WRITTEN EXERCISE — Restate word for word the lines from the one containing "return Matrix.LocRotScale((x, y, z), Euler([radians(a)" through the end of the listing below, with both ends included.

PROVIDED MATERIAL —
** START **
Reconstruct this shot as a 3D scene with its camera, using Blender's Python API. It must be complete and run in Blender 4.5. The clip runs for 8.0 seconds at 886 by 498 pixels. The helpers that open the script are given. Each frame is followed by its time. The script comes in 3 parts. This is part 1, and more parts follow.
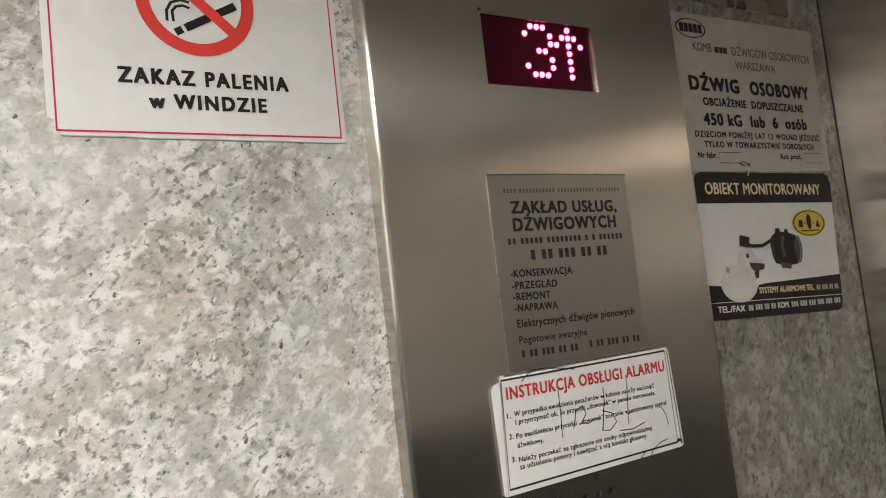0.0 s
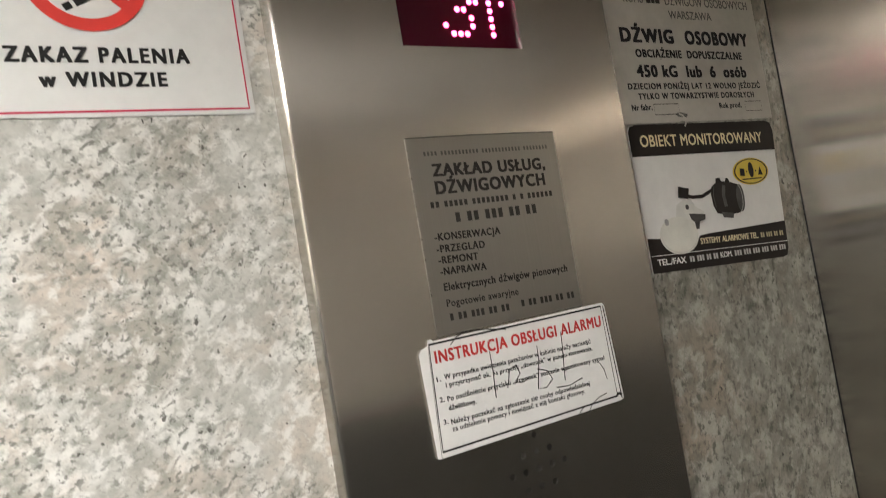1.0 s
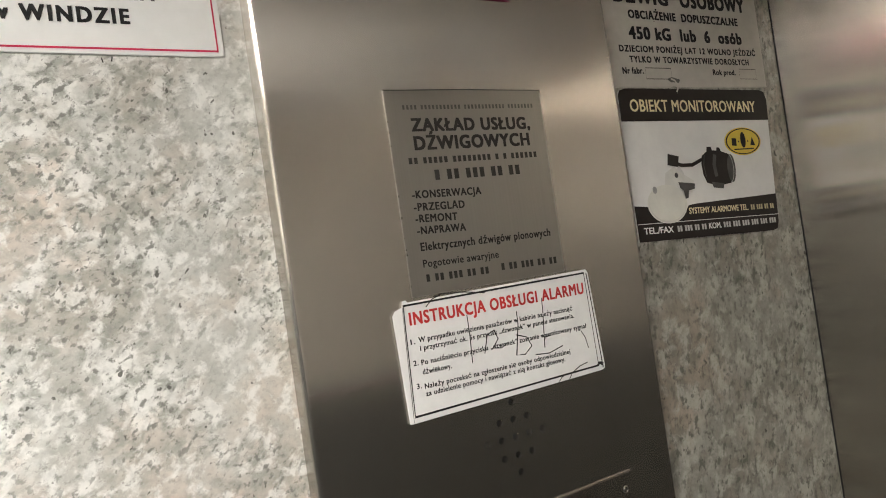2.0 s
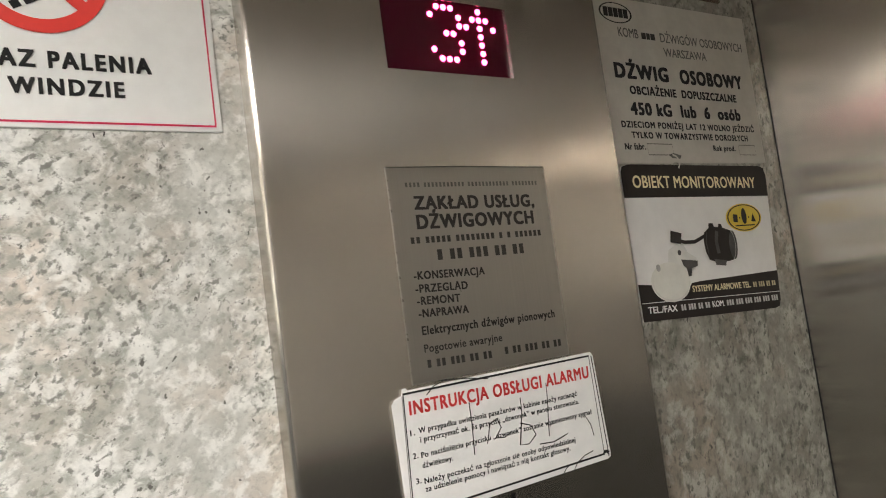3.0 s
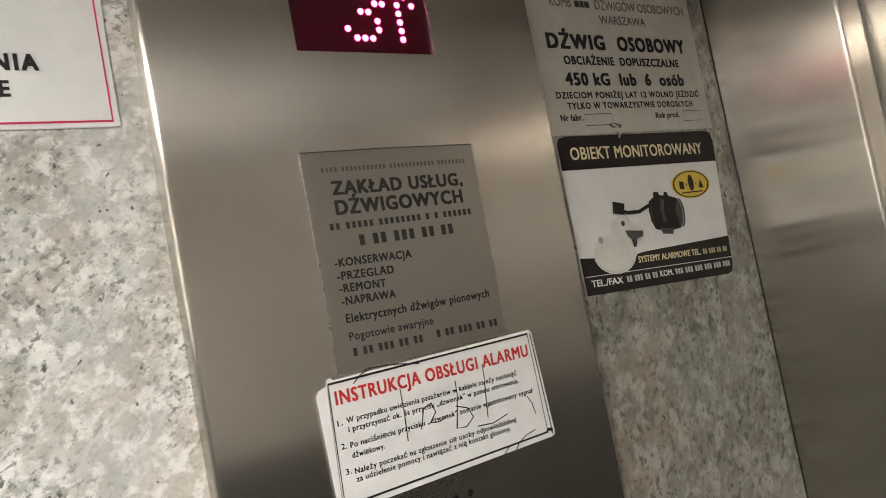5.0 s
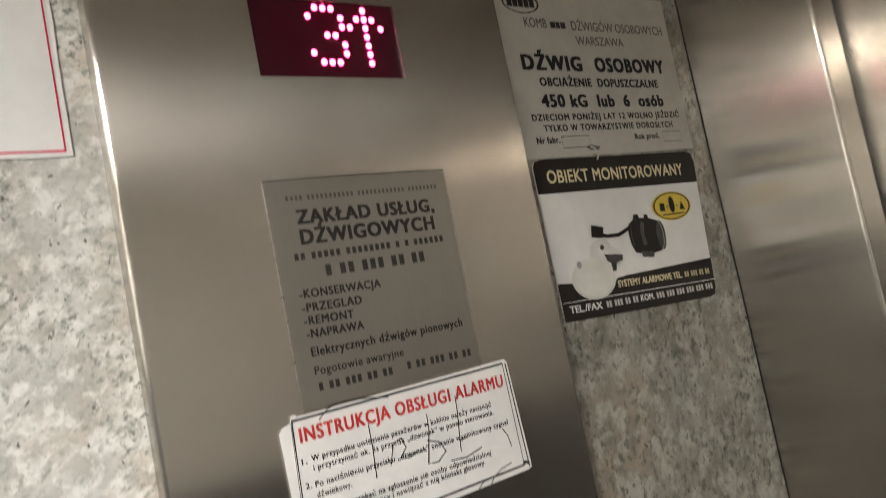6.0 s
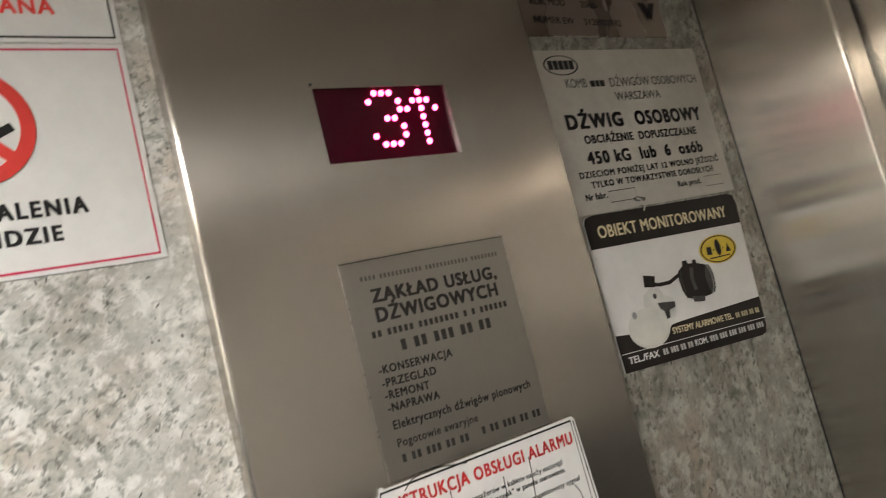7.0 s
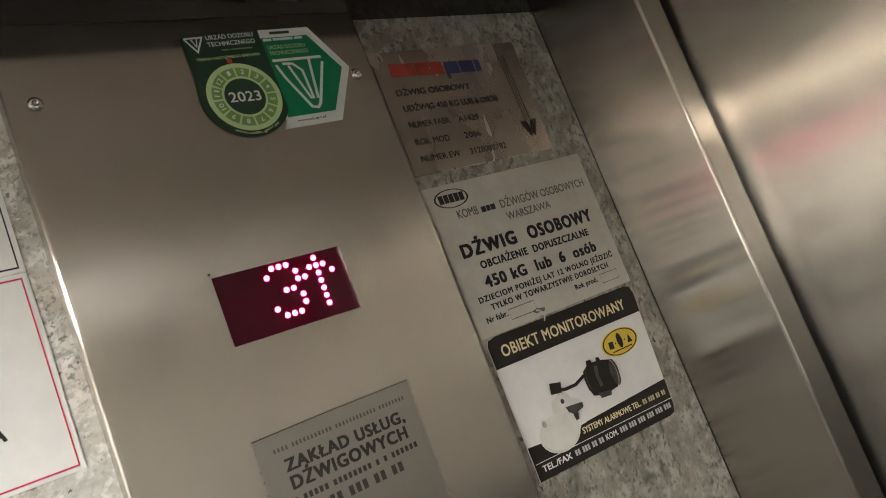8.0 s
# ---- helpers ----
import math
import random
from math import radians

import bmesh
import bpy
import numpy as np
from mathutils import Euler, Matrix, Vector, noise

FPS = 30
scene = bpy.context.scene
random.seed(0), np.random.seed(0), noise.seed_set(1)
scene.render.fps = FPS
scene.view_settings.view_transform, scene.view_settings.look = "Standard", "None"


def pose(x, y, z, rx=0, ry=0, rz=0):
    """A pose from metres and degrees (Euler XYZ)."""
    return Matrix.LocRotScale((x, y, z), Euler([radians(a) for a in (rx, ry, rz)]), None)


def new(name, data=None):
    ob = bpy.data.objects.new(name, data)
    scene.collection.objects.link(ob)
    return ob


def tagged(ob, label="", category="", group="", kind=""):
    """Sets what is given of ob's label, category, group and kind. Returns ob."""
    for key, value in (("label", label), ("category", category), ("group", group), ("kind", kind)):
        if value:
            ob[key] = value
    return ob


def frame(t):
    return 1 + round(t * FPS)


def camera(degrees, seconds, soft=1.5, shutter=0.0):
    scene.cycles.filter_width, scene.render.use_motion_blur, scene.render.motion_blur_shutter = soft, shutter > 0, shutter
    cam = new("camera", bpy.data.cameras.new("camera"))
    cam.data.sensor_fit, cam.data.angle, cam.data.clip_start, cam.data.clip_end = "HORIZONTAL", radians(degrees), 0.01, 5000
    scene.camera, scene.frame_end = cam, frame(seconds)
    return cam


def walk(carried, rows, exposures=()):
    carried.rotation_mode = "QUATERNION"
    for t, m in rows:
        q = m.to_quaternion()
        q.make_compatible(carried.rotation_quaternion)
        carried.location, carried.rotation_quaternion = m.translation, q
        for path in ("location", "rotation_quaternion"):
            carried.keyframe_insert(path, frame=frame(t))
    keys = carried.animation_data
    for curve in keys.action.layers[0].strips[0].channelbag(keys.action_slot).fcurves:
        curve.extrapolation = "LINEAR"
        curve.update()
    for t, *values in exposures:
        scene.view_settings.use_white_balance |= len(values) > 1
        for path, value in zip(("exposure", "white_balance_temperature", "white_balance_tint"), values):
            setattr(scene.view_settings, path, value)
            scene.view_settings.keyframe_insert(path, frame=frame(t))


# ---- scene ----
** END **
ANSWER FOR THE TASK —
    return Matrix.LocRotScale((x, y, z), Euler([radians(a) for a in (rx, ry, rz)]), None)


def new(name, data=None):
    ob = bpy.data.objects.new(name, data)
    scene.collection.objects.link(ob)
    return ob


def tagged(ob, label="", category="", group="", kind=""):
    """Sets what is given of ob's label, category, group and kind. Returns ob."""
    for key, value in (("label", label), ("category", category), ("group", group), ("kind", kind)):
        if value:
            ob[key] = value
    return ob


def frame(t):
    return 1 + round(t * FPS)


def camera(degrees, seconds, soft=1.5, shutter=0.0):
    scene.cycles.filter_width, scene.render.use_motion_blur, scene.render.motion_blur_shutter = soft, shutter > 0, shutter
    cam = new("camera", bpy.data.cameras.new("camera"))
    cam.data.sensor_fit, cam.data.angle, cam.data.clip_start, cam.data.clip_end = "HORIZONTAL", radians(degrees), 0.01, 5000
    scene.camera, scene.frame_end = cam, frame(seconds)
    return cam


def walk(carried, rows, exposures=()):
    carried.rotation_mode = "QUATERNION"
    for t, m in rows:
        q = m.to_quaternion()
        q.make_compatible(carried.rotation_quaternion)
        carried.location, carried.rotation_quaternion = m.translation, q
        for path in ("location", "rotation_quaternion"):
            carried.keyframe_insert(path, frame=frame(t))
    keys = carried.animation_data
    for curve in keys.action.layers[0].strips[0].channelbag(keys.action_slot).fcurves:
        curve.extrapolation = "LINEAR"
        curve.update()
    for t, *values in exposures:
        scene.view_settings.use_white_balance |= len(values) > 1
        for path, value in zip(("exposure", "white_balance_temperature", "white_balance_tint"), values):
            setattr(scene.view_settings, path, value)
            scene.view_settings.keyframe_insert(path, frame=frame(t))


# ---- scene ----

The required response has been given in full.